The Act is presented as a series of amendments to existing laws, which makes it hard to interpret, but things I spotted include:
- New (narrower) definition of personal data (c1). The original GDPR definition (Art.4(1)) depends on the phrase “identifiable natural person” but didn’t answer the question “identifiable by whom?”. For a while there were two conflicting German cases, one saying “by the data controller”, the other “by anyone in the world”. The DPDIB goes for the former. As far as I know this was never resolved at EU level: perhaps because, when designing processes, it doesn’t really matter. Any collection of data is likely to include some people who the data controller can identify – customers, staff, those who have self-identified, … – so you have to have a process for people “identifiable by me” anyway. And if you have such a process it seems like a lot of work to develop a parallel process to work out which records are “not identifiable by me” and handle those differently.
- Research and Statistical Purposes (c2,3,9&22). These sections largely consist of text copied or redrafted from the GDPR’s many Recitals (notably 156-162) and Articles (principally 89) on “scientific research”. It has been suggested that the new definition in c2 expands such research to cover both commercial and non-commercial activity, but I can’t see anything in the original GDPR (several different language versions) that currently limits those provisions to “non-commercial” activities. Indeed the current ICO guidance says “It can also include research carried out in commercial settings, and technological development, innovation and demonstration”.
- Recognised legitimate interests (c5 & Annex 1). These seem to be a list of purposes that could have been covered by the existing “public interest” and “legitimate interest” justifications. Worryingly, although the category name still mentions “legitimate interest”, there doesn’t seem to be any requirement to consider the interests or fundamental rights and freedoms of individuals, as under the old Article 6(1)(f) Legitimate Interests. We have found that balancing test really useful to reassure both ourselves and our users that we are applying appropriate safeguards, for example when processing to ensure system, network and data security.
- Automated decision-making (ADM) (c11). This seems to answer another long-standing (since 1995!) open question: whether a “right not to be subject” to ADM is a preemptive ban on making such decisions, or creates a right of human review of individual decisions. In the UK, under the DPDIB, the answer seems to be a ban on ADM using special-category data (unless “necessary for reasons of substantial public interest”, in Art.9(2)(g)) but a right of review otherwise.

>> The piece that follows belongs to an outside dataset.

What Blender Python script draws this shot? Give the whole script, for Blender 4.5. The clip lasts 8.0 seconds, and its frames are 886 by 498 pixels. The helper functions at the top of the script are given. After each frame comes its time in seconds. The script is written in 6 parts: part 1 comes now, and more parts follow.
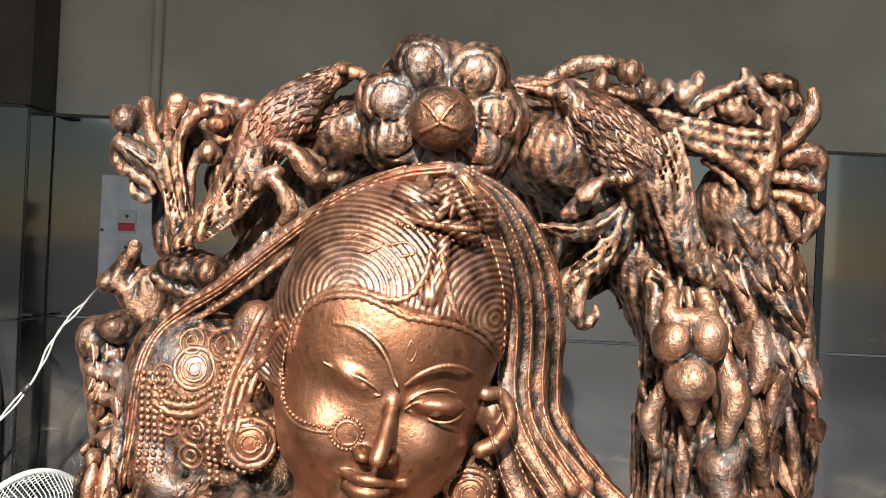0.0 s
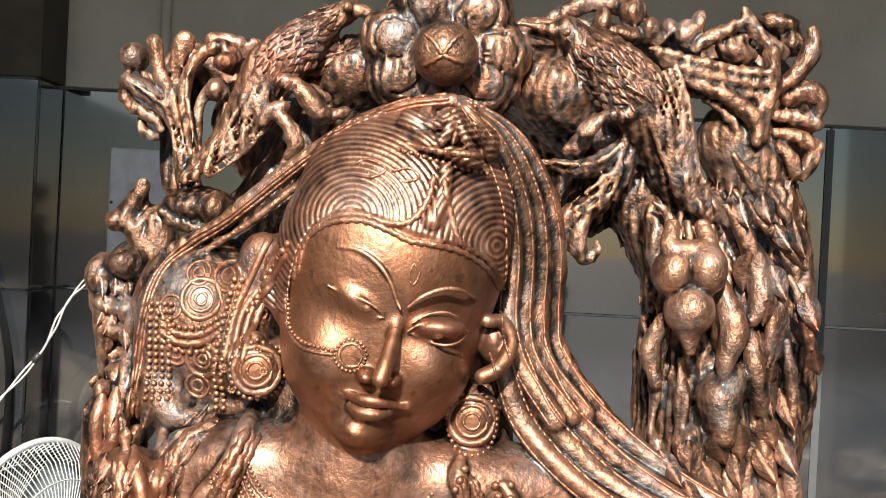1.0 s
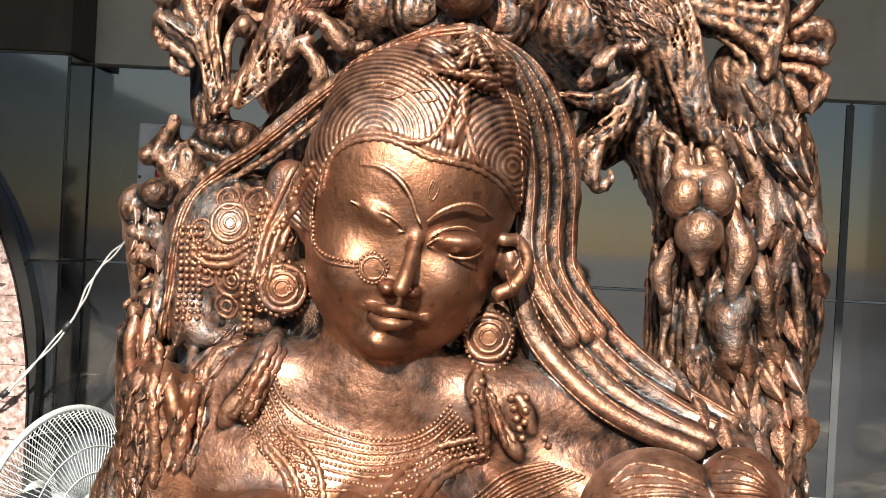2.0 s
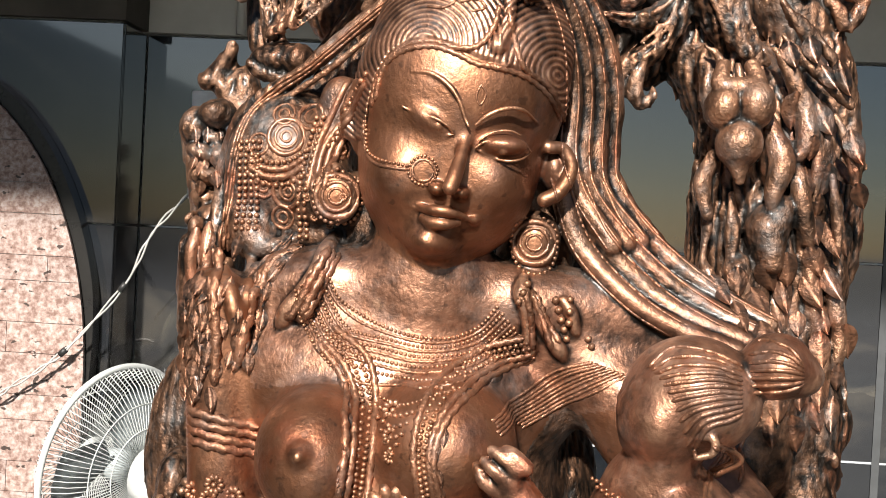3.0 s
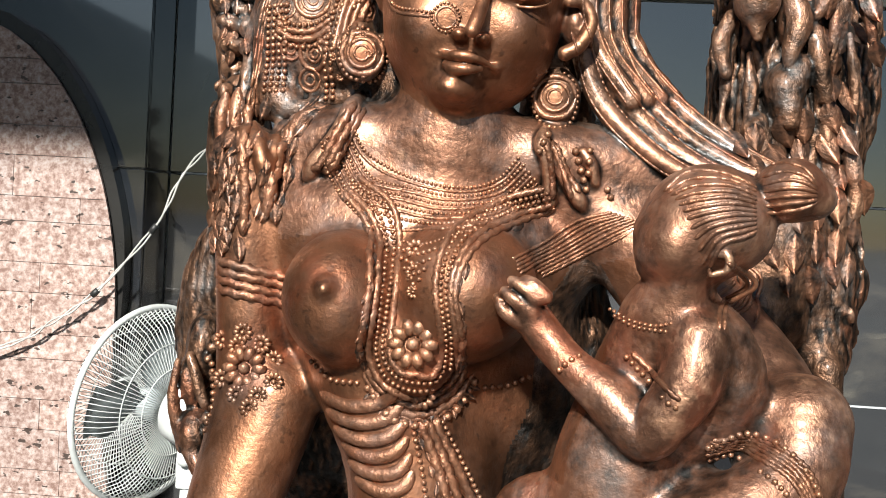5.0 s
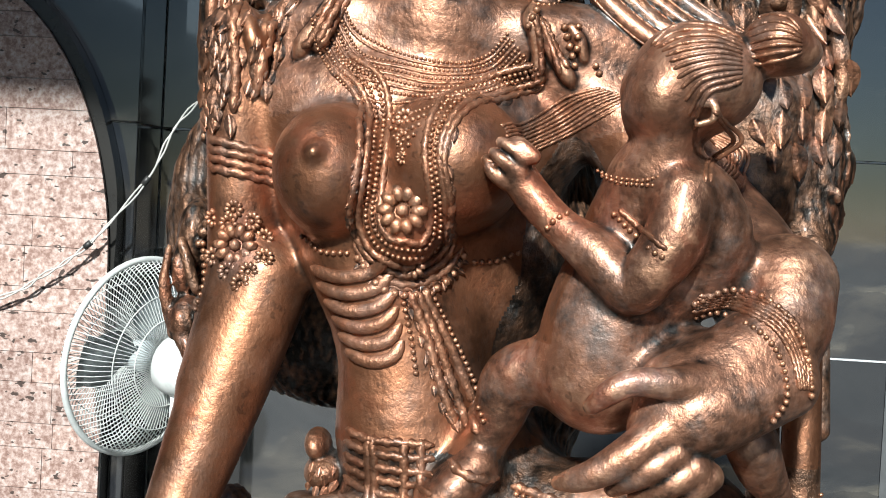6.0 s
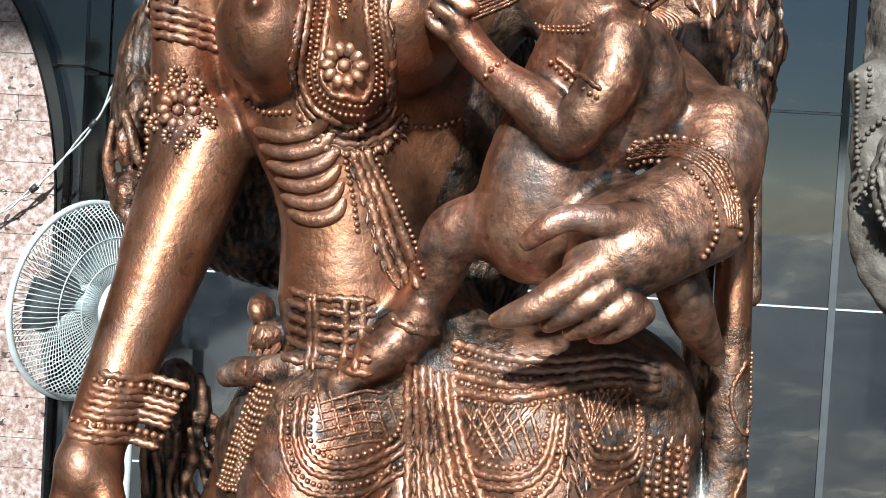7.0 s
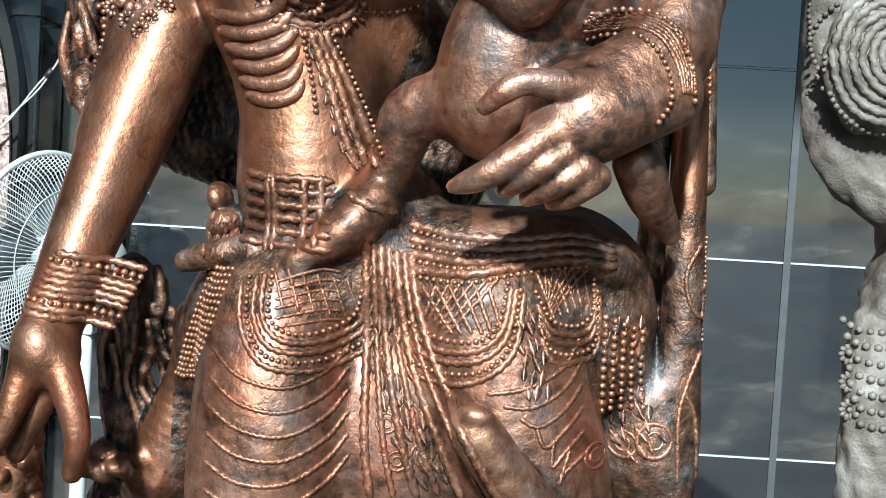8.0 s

- Data Protection Impact Assessments (c17&18). These have been relabelled as Assessments of High Risk Processing, and several sources of guidance have been removed, but the basic idea remains: when planning processing the controller must think about potential risks to individuals’ rights and freedoms and take documented measures to ensure any high risks are mitigated. Jisc has found this a very useful tool in planning our own services and reassuring their users (see for example our published DPIAs on network security and learning analytics).